**Stated task**
Without the pictures, print the lines running from the beginning of the material to the line containing "start=[(x, y, 1.7)])", both ends included.

**Recorded data**
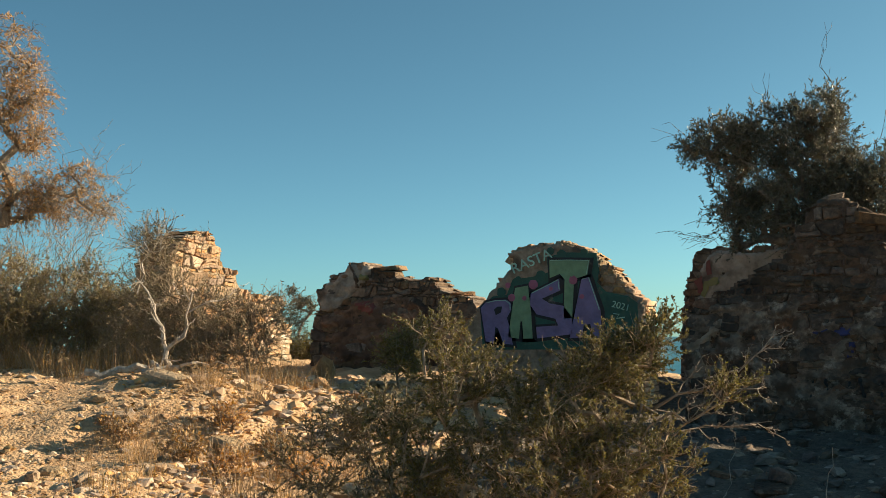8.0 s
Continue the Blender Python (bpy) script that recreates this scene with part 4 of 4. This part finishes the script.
for k, (x, y, r) in enumerate([(-4.85, 5.75, 0.1), (-4.45, 6.3, 0.12), (-4.3, 5.6, 0.1), (-3.9, 5.5, 0.13), (-4.0, 6.2, 0.12), (-3.6, 5.8, 0.13)]):
    z = gz(x, y)
    plant("dry_plant", (x, y, z), [(x, y, z + 0.07, r, r, 0.06, 1)], "low withered brown plant on stony ground", "plant", LEAF_RUST if k % 2 else STRAW, BARK_TWIG, 110 + k, targets=20, twigs=6, leaves=10, leaf_size=0.028,
          leaf_width=0.2, trunk=0.006, tip=0.0015, twig=0.09, bare=0.3, group="withered plants")
# plants behind, in the gap between the far walls
x, y = -7.5, 12.9
plant("shrub", (x, y, gz(x, y)), [(x, y, 1.42, 0.45, 0.4, 0.15, 1)], "yellow-green shrub behind broken walls", "shrub", LEAF_GREEN, BARK_TWIG, 45, targets=150, twigs=6, leaves=20, leaf_size=0.035, leaf_width=0.13, trunk=0.015,
      twig=0.16, stems=4)
x, y = -9.3, 15.5
plant("small_tree", (x, y, gz(x, y)), [(x + 0.05, y, 2.14, 0.14, 0.14, 0.1, 4), (x - 0.1, y, 2.3, 0.06, 0.06, 0.1, 1), (x + 0.2, y, 2.05, 0.06, 0.06, 0.06, 1)], "small dark lone tree on a thin trunk", "tree", LEAF_OLIVE, BARK, 46, targets=34, twigs=5, leaves=12,
      leaf_size=0.032, leaf_width=0.2, trunk=0.022, twig=0.08, start=[(x, y, 1.7)])

# ---------------------------------------------------------------- ground cover
PEBBLE_SHAPES = []
_rng = random.Random(77)
for _ in range(12):
    _bm = bmesh.new()
    bmesh.ops.create_icosphere(_bm, subdivisions=1, radius=0.6)
    for _v in _bm.verts:
        _v.co += Vector([_rng.uniform(-0.2, 0.2) for _ in range(3)])
    PEBBLE_SHAPES.append((np.array([tuple(v.co) for v in _bm.verts]), [tuple(v.index for v in f.verts) for f in _bm.faces]))
    _bm.free()
FOOTPRINTS = [(-2.3, -0.1, 9.45, 10.0), (0.7, 3.45, 9.55, 10.1), (-2.7, 4.2, 11.7, 12.3), (-4.6, -2.6, 10.1, 10.8), (-6.6, -4.5, 10.9, 11.5), (-8.0, -7.2, 9.7, 12.1)]


def on_wall(x, y):
    return any(a < x < b and c < y < d for a, b, c, d in FOOTPRINTS)


def scatter(name, n, area, sizes, mat, label, seed, flat=0.6, thin=0.0):
    """Loose stones over an area (x0, x1, y0, y1), thinned into patches."""
    rng = random.Random(seed)
    heap = Heap()
    k = 0
    while k < n:
        x, y = rng.uniform(area[0], area[1]), rng.uniform(area[2], area[3])
        if on_wall(x, y) or noise.noise((x * 0.8, y * 0.8, seed)) < thin * rng.uniform(-1, 1):
            n -= 0.5
            continue
        k += 1
        s = sizes[0] + (sizes[1] - sizes[0]) * rng.random() ** 4
        m = pose(x, y, gz(x, y) + s * 0.12, rng.uniform(-20, 20), rng.uniform(-20, 20), rng.uniform(0, 360)) @ Matrix.Diagonal((s, s * rng.uniform(0.6, 1), s * flat * rng.uniform(0.5, 1), 1))
        heap.add(*PEBBLE_SHAPES[rng.randrange(12)], m)
    ob = new(name, heap.mesh(mat, name))
    return tagged(ob, label, "stones", kind="stuff")


scatter("gravel", 15000, (-8.5, -2.4, 3.9, 9.6), (0.010, 0.075), PEBBLE, "pale gravel and chips on the dry slope", 81, thin=0.6)
scatter("gravel", 26000, (-3.2, 3.6, 6.2, 11.7), (0.012, 0.05), PEBBLE_GREY_SHADE, "grey gravel around the ruined walls, partly darkened for shade", 82, thin=0.4)
scatter("rubble_heap", 650, (-3.0, 2.6, 6.5, 9.4), (0.025, 0.11), PEBBLE_GREY_SHADE, "loose broken stone on grey gravel", 88, thin=0.3)
scatter("rubble_heap", 260, (-2.3, 0.4, 7.2, 8.4), (0.04, 0.15), PEBBLE_GREY_SHADE, "heap of fallen rubble before a wall", 83)
scatter("rubble_heap", 700, (-5.2, -3.6, 4.4, 6.0), (0.012, 0.06), PEBBLE, "small heap of pale broken stone", 84)
scatter("rubble_heap", 1100, (-5.6, -3.2, 6.6, 10.2), (0.03, 0.14), PEBBLE, "scattered fallen building rubble", 85)
scatter("rubble_heap", 600, (-4.6, -2.9, 4.9, 6.8), (0.025, 0.11), PEBBLE, "broken ochre stones on the slope", 87)
scatter("rubble_heap", 120, (0.3, 2.6, 6.4, 7.4), (0.05, 0.17), PEBBLE, "sunlit scattered rubble", 86)


def rock(x, y, size, turns, k, label="weathered ochre stone lying on dry ground", lift=0.3, group="loose rocks", shapes=ROCKS):
    ob = new("rock", shapes[k % len(shapes)])
    ob.matrix_basis = pose(x, y, gz(x, y) + size[2] * lift, *turns) @ Matrix.Diagonal((*size, 1))
    return tagged(ob, label, "rock", group)


rock(-5.3, 9.1, (0.2, 0.18, 0.3), (8, 12, 20), 0, "upright squared ochre stone on rubble", 0.45)
rock(-5.42, 8.95, (0.22, 0.2, 0.14), (0, 20, 50), 7)
rock(-5.24, 6.7, (0.36, 0.24, 0.08), (5, 8, -15), 1, "flat pale slab on the slope")
rock(-5.05, 5.96, (0.26, 0.16, 0.07), (0, 4, 10), 2, "flat pale slab on the slope")
rock(-4.28, 6.04, (0.26, 0.16, 0.10), (6, 12, -20), 3, "flat pale slab on the slope")
rock(-4.68, 4.97, (0.13, 0.1, 0.06), (0, 0, 20), 4)
rock(0.56, 10.1, (0.16, 0.12, 0.04), (0, 4, 20), 5, "flat grey slab in the doorway")
rock(0.70, 9.42, (0.11, 0.08, 0.22), (0, -14, 10), 6, "squared block leaning on a wall corner", 0.42, "loose rocks", SHADE_ROCKS)
_rng = random.Random(91)
for _k in range(60):
    _zone = _rng.choice([(-2.2, 0.2, 7.2, 9.2), (-2.2, 0.2, 7.2, 8.6), (-5.2, -3.4, 7.4, 10), (-5.4, -3.6, 4.6, 6.6), (0.4, 2.4, 6.5, 7.5), (0.0, 0.7, 9.6, 11.4)])
    _x, _y = _rng.uniform(*_zone[:2]), _rng.uniform(*_zone[2:])
    _s = _rng.uniform(0.07, 0.2) * (0.65 if _x < -3.4 and _y < 7 else 1)
    # the dark copies lie right of x -2.6, on ground in wall shade
    rock(_x, _y, (_s, _s * _rng.uniform(0.5, 0.9), _s * _rng.uniform(0.3, 0.6)), (_rng.uniform(-15, 15), _rng.uniform(-15, 15), _rng.uniform(0, 180)), _k,
         "fallen wall stone lying in rubble", 0.25, "fallen stones", SHADE_ROCKS if _x > -2.6 else ROCKS)


def litter(name, n, area, size, mat, label, seed, thin=0.5):
    """Dead leaves and chaff lying on the ground."""
    rng = np.random.default_rng(seed)
    C, D = [], []
    while len(C) < n:
        x, y = rng.uniform(area[0], area[1]), rng.uniform(area[2], area[3])
        n -= 0.2
        if on_wall(x, y) or noise.noise((x * 0.9, y * 0.9, seed)) < rng.uniform(-thin, thin):
            continue
        C.append((x, y, gz(x, y) + rng.uniform(0.003, 0.015)))
        a = rng.uniform(0, 2 * math.pi)
        D.append((math.cos(a), math.sin(a), 0.15))
    ob = new(name, leaf_mesh(C, D, size, 0.22, rng, mat, 0.2))
    return tagged(ob, label, "leaf litter", kind="stuff")


litter("leaf_litter", 11000, (-8.5, -2.2, 3.9, 9.4), 0.024, STRAW, "dry fallen leaves and chaff on the slope", 92)
litter("leaf_litter", 4500, (-8.0, -3.0, 4.2, 8.5), 0.028, LEAF_DRY, "brown dead leaves on the slope", 93, thin=0.2)
litter("leaf_litter", 2500, (0.2, 3.2, 5.6, 7.6), 0.03, STRAW, "dry chaff at the foot of a bush", 94)


def grass(name, tufts, mat, label, seed, blades=60, height=0.2, width=0.0012):
    """Tufts of dry stalks: bent narrow blades."""
    rng = np.random.default_rng(seed)
    v, f = [], []
    for x, y, r, h in tufts:
        for _ in range(blades):
            a, d = rng.uniform(0, 2 * math.pi), r * rng.uniform(0, 1) ** 0.7
            bx, by = x + math.cos(a) * d, y + math.sin(a) * d
            p = np.array([bx, by, gz(bx, by) - 0.01])
            lean = np.array([math.cos(a), math.sin(a), 0]) * rng.uniform(0.1, 1.0) + rng.normal(0, 0.35, 3)
            hh = h * rng.uniform(0.4, 1.2)
            s = np.array([-math.sin(a * 3), math.cos(a * 3), 0]) * width
            q = p + np.array([0, 0, hh * 0.6]) + lean * hh * 0.25
            e = p + np.array([0, 0, hh]) + lean * hh * 0.8
            n = len(v)
            v += [p - s, p + s, q + s * 0.8, q - s * 0.8, e]
            f += [(n, n + 1, n + 2, n + 3), (n + 3, n + 2, n + 4)]
    ob = new(name, mesh_of(v, f, mat, name))
    return tagged(ob, label, "grass", kind="stuff")


_rng = random.Random(95)
_t = [(_rng.uniform(-5.3, -4.5), _rng.uniform(6.6, 8.4), 0.1, 0.2) for _ in range(22)]
_t += [(_rng.uniform(-5.1, -4.2), _rng.uniform(5.4, 6.2), 0.1, 0.14) for _ in range(16)]
_t += [(_rng.uniform(-8.5, -5.8), _rng.uniform(6.9, 7.5), 0.16, 0.22) for _ in range(60)]
_t += [(_rng.uniform(-4.2, -2.8), _rng.uniform(4.4, 6.4), 0.12, 0.16) for _ in range(26)]
grass("dry_grass", _t, STRAW, "dry straw-coloured grass tufts on stony ground", 96)
_t = [(_rng.uniform(0.9, 3.0), _rng.uniform(6.2, 7.8), 0.12, 0.2) for _ in range(70)] + [(_rng.uniform(-2.6, -1.2), _rng.uniform(4.6, 5.2), 0.12, 0.3) for _ in range(22)]
grass("dry_grass", _t, STRAW, "dry grass and stalks under bushes", 97)
bare_branches("dry_stalks", (-0.9, 7.0, gz(-0.9, 7.0)), [((0, 0, 0), (0.04, 0, 0.34), 0.004, 0.002, 0), ((-0.6, 0, 0), (-0.5, 0, 0.3), 0.003, 0.0015, 1), ((-0.95, 0.1, 0), (-1.0, 0.1, 0.42), 0.003, 0.0015, 1), ((1.2, -0.2, 0), (1.0, -0.2, 0.22), 0.003, 0.0015, 0)],
              "thin upright dead stalks", "plant", BARK_DEAD, 67, fork=2)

**Solution**
8.0 s
Continue the Blender Python (bpy) script that recreates this scene with part 4 of 4. This part finishes the script.
for k, (x, y, r) in enumerate([(-4.85, 5.75, 0.1), (-4.45, 6.3, 0.12), (-4.3, 5.6, 0.1), (-3.9, 5.5, 0.13), (-4.0, 6.2, 0.12), (-3.6, 5.8, 0.13)]):
    z = gz(x, y)
    plant("dry_plant", (x, y, z), [(x, y, z + 0.07, r, r, 0.06, 1)], "low withered brown plant on stony ground", "plant", LEAF_RUST if k % 2 else STRAW, BARK_TWIG, 110 + k, targets=20, twigs=6, leaves=10, leaf_size=0.028,
          leaf_width=0.2, trunk=0.006, tip=0.0015, twig=0.09, bare=0.3, group="withered plants")
# plants behind, in the gap between the far walls
x, y = -7.5, 12.9
plant("shrub", (x, y, gz(x, y)), [(x, y, 1.42, 0.45, 0.4, 0.15, 1)], "yellow-green shrub behind broken walls", "shrub", LEAF_GREEN, BARK_TWIG, 45, targets=150, twigs=6, leaves=20, leaf_size=0.035, leaf_width=0.13, trunk=0.015,
      twig=0.16, stems=4)
x, y = -9.3, 15.5
plant("small_tree", (x, y, gz(x, y)), [(x + 0.05, y, 2.14, 0.14, 0.14, 0.1, 4), (x - 0.1, y, 2.3, 0.06, 0.06, 0.1, 1), (x + 0.2, y, 2.05, 0.06, 0.06, 0.06, 1)], "small dark lone tree on a thin trunk", "tree", LEAF_OLIVE, BARK, 46, targets=34, twigs=5, leaves=12,
      leaf_size=0.032, leaf_width=0.2, trunk=0.022, twig=0.08, start=[(x, y, 1.7)])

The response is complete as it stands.